Overview

The Task Force on Climate-related Financial Disclosures (TCFD) was established in 2015 by the Financial Stability Board (FSB), at the instigation of Mark Carney, then FSB Chair and Governor of the Bank of England. Its mandate was to develop voluntary, consistent recommendations for how companies should disclose climate-related risks and opportunities to investors and lenders. The final recommendations were published in June 2017.

TCFD’s core insight was that climate change is a financial risk, not just an environmental one, and that markets cannot price that risk if companies do not disclose it. This was not a radical idea in environmental circles, but it was genuinely new language for mainstream financial regulators and the companies they oversaw. TCFD gave Climate Finance practitioners a shared vocabulary and a structured way to engage with boards and CFOs.

Adoption grew faster than almost anyone predicted. By 2023, more than 4,000 organisations in over 100 countries had expressed support. Major regulators, including the UK’s FCA, New Zealand, Switzerland, and Hong Kong, moved to make TCFD-aligned disclosure mandatory. The framework became the de facto global standard.

In 2024, TCFD formally dissolved. Its work was absorbed by the ISSB (International Sustainability Standards Board), which had already built its climate standard (IFRS S2) directly on TCFD’s foundations. TCFD’s legacy is that it no longer needs to exist separately, it became the baseline.

The Four Pillars

TCFD organised climate disclosure around four interconnected themes. These pillars remain the backbone of virtually every climate disclosure framework operating today.

Governance asks how the board and management oversee climate-related risks and opportunities. The intent is to establish accountability at the top of the organisation, not delegate climate to the sustainability team and leave it there.

Strategy asks how climate risks and opportunities affect the organisation’s business model, strategy, and financial planning. Crucially, TCFD introduced the concept of scenario analysis here, companies should test their strategy against different possible futures, including a scenario consistent with limiting warming to 1.5°C or 2°C.

Risk Management asks how the company identifies, assesses, and manages climate-related risks, and how that process integrates with overall enterprise risk management. This is where Physical Risks and Transition Risks get sorted and prioritised.

Metrics and Targets asks what the company measures and what goals it has set. This pillar connects to GHG emissions accounting, specifically Scope 1, 2, and (where relevant) Scope 3. See GHG Scopes for definitions.

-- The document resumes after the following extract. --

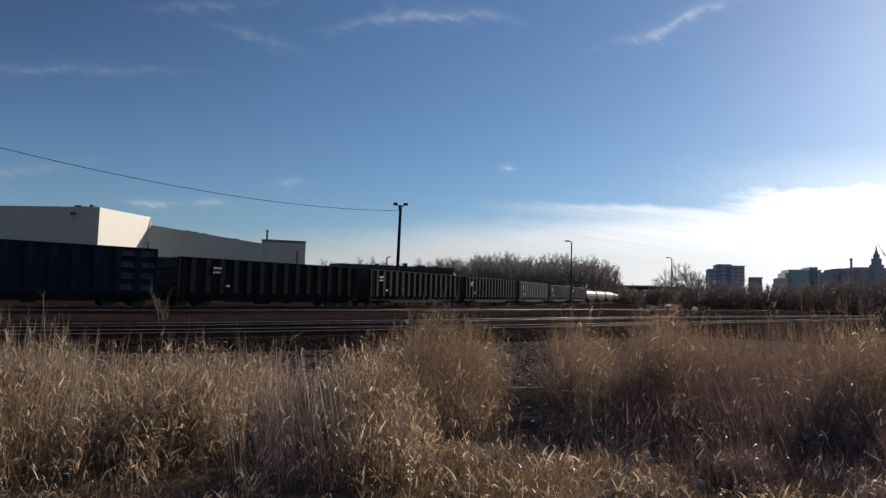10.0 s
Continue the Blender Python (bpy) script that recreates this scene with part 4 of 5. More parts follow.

Physical and Transition Risk

TCFD gave mainstream finance its standard taxonomy of climate risk. Physical risks are the direct impacts of a changing climate, storms, floods, heat, drought, split between acute (event-driven) and chronic (gradual shifts). Transition risks are the financial consequences of moving to a low-carbon economy, policy changes, technology shifts, market repricing, reputational damage. See Physical Risks and Transition Risks for full treatments.

This two-category framework is now used by central banks, regulators, rating agencies, and every major disclosure standard. It is one of TCFD’s most durable contributions.

Scenario Analysis

TCFD’s recommendation that companies conduct climate scenario analysis was genuinely novel for corporate disclosure. It asked organisations to think about futures rather than just report on the past. The most commonly used scenarios come from the IPCC and the International Energy Agency (IEA), including a “Net Zero by 2050” pathway and a range of higher-warming alternatives.

Scenario analysis is technically demanding and hard to standardise, a persistent criticism of TCFD in practice. The quality of scenario analysis in company reports varies enormously, which is one reason the ISSB added more specific guidance in its successor standards.

You Might Not Expect
TCFD succeeded by making itself unnecessary
The Task Force formally dissolved in 2024 because its framework had been so thoroughly absorbed into successor standards, particularly ISSB S2, that it no longer needed to exist as a separate body. Its four-pillar structure is now the backbone of virtually every climate disclosure framework operating today.